Objective —
Leave the pictures out and print every record below exactly as it stands.

Dataset records —
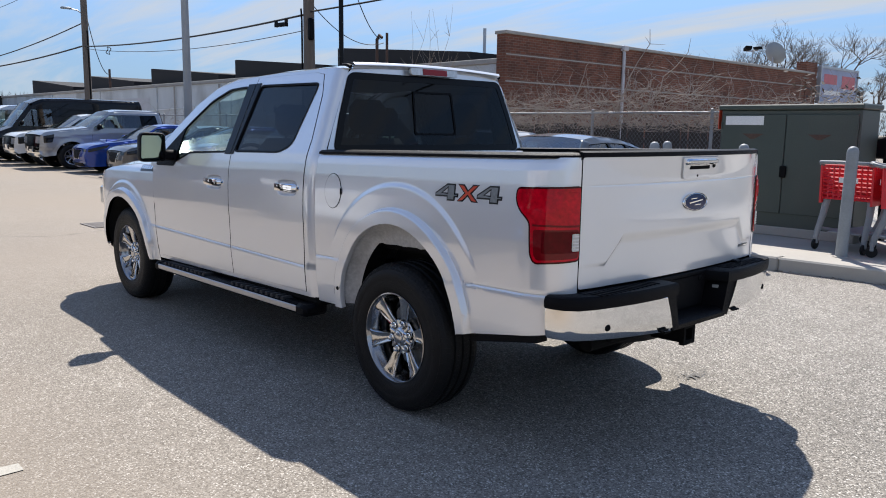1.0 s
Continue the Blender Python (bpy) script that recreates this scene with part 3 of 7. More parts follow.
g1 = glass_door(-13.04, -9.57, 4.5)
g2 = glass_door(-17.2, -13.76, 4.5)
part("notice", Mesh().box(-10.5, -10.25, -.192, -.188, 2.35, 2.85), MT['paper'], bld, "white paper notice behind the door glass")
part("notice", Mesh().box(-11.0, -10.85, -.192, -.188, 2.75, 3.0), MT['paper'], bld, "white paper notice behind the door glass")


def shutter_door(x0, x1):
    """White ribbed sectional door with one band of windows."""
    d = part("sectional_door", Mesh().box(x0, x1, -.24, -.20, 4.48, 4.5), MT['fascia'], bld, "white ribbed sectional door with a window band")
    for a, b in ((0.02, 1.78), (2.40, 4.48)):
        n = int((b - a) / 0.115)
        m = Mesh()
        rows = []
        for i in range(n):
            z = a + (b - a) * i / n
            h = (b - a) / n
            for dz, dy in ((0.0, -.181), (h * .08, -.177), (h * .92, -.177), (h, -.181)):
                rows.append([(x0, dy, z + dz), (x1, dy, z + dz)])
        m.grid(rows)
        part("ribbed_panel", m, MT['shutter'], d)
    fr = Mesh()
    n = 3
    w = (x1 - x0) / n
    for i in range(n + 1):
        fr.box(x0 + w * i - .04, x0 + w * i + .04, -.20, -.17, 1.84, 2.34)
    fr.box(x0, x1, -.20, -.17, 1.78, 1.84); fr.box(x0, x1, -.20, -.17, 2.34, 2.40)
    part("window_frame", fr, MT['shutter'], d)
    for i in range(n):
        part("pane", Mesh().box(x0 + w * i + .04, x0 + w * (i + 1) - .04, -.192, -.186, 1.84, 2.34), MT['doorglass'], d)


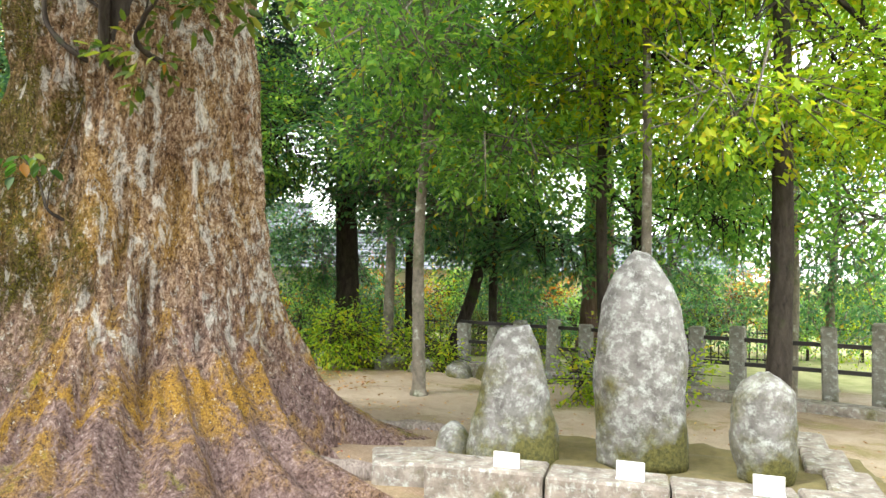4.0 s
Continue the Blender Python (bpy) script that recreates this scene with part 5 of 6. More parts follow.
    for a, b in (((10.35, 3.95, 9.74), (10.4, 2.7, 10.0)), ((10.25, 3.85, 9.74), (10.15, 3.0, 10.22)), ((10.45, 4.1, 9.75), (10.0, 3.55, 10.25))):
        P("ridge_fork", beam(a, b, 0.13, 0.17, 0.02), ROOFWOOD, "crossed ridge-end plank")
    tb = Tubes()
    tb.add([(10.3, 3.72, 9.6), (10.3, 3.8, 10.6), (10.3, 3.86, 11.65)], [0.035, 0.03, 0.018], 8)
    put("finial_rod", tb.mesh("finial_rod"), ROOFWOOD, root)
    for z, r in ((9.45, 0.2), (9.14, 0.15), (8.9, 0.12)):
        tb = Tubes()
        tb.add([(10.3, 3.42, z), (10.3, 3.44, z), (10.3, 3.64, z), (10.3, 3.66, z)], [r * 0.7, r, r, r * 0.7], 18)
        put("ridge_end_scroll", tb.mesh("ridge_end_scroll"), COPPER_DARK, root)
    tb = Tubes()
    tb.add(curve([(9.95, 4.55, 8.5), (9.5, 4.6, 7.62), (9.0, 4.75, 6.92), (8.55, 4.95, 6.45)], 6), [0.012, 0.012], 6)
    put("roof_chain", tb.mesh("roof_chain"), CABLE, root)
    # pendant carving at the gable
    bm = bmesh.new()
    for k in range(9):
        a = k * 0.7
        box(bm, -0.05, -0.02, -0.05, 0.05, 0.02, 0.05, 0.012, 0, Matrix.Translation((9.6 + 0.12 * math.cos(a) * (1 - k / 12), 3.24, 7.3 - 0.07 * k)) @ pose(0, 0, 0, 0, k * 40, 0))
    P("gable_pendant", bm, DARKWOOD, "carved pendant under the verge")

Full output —
1.0 s
Continue the Blender Python (bpy) script that recreates this scene with part 3 of 7. More parts follow.
g1 = glass_door(-13.04, -9.57, 4.5)
g2 = glass_door(-17.2, -13.76, 4.5)
part("notice", Mesh().box(-10.5, -10.25, -.192, -.188, 2.35, 2.85), MT['paper'], bld, "white paper notice behind the door glass")
part("notice", Mesh().box(-11.0, -10.85, -.192, -.188, 2.75, 3.0), MT['paper'], bld, "white paper notice behind the door glass")


def shutter_door(x0, x1):
    """White ribbed sectional door with one band of windows."""
    d = part("sectional_door", Mesh().box(x0, x1, -.24, -.20, 4.48, 4.5), MT['fascia'], bld, "white ribbed sectional door with a window band")
    for a, b in ((0.02, 1.78), (2.40, 4.48)):
        n = int((b - a) / 0.115)
        m = Mesh()
        rows = []
        for i in range(n):
            z = a + (b - a) * i / n
            h = (b - a) / n
            for dz, dy in ((0.0, -.181), (h * .08, -.177), (h * .92, -.177), (h, -.181)):
                rows.append([(x0, dy, z + dz), (x1, dy, z + dz)])
        m.grid(rows)
        part("ribbed_panel", m, MT['shutter'], d)
    fr = Mesh()
    n = 3
    w = (x1 - x0) / n
    for i in range(n + 1):
        fr.box(x0 + w * i - .04, x0 + w * i + .04, -.20, -.17, 1.84, 2.34)
    fr.box(x0, x1, -.20, -.17, 1.78, 1.84); fr.box(x0, x1, -.20, -.17, 2.34, 2.40)
    part("window_frame", fr, MT['shutter'], d)
    for i in range(n):
        part("pane", Mesh().box(x0 + w * i + .04, x0 + w * (i + 1) - .04, -.192, -.186, 1.84, 2.34), MT['doorglass'], d)


4.0 s
Continue the Blender Python (bpy) script that recreates this scene with part 5 of 6. More parts follow.
    for a, b in (((10.35, 3.95, 9.74), (10.4, 2.7, 10.0)), ((10.25, 3.85, 9.74), (10.15, 3.0, 10.22)), ((10.45, 4.1, 9.75), (10.0, 3.55, 10.25))):
        P("ridge_fork", beam(a, b, 0.13, 0.17, 0.02), ROOFWOOD, "crossed ridge-end plank")
    tb = Tubes()
    tb.add([(10.3, 3.72, 9.6), (10.3, 3.8, 10.6), (10.3, 3.86, 11.65)], [0.035, 0.03, 0.018], 8)
    put("finial_rod", tb.mesh("finial_rod"), ROOFWOOD, root)
    for z, r in ((9.45, 0.2), (9.14, 0.15), (8.9, 0.12)):
        tb = Tubes()
        tb.add([(10.3, 3.42, z), (10.3, 3.44, z), (10.3, 3.64, z), (10.3, 3.66, z)], [r * 0.7, r, r, r * 0.7], 18)
        put("ridge_end_scroll", tb.mesh("ridge_end_scroll"), COPPER_DARK, root)
    tb = Tubes()
    tb.add(curve([(9.95, 4.55, 8.5), (9.5, 4.6, 7.62), (9.0, 4.75, 6.92), (8.55, 4.95, 6.45)], 6), [0.012, 0.012], 6)
    put("roof_chain", tb.mesh("roof_chain"), CABLE, root)
    # pendant carving at the gable
    bm = bmesh.new()
    for k in range(9):
        a = k * 0.7
        box(bm, -0.05, -0.02, -0.05, 0.05, 0.02, 0.05, 0.012, 0, Matrix.Translation((9.6 + 0.12 * math.cos(a) * (1 - k / 12), 3.24, 7.3 - 0.07 * k)) @ pose(0, 0, 0, 0, k * 40, 0))
    P("gable_pendant", bm, DARKWOOD, "carved pendant under the verge")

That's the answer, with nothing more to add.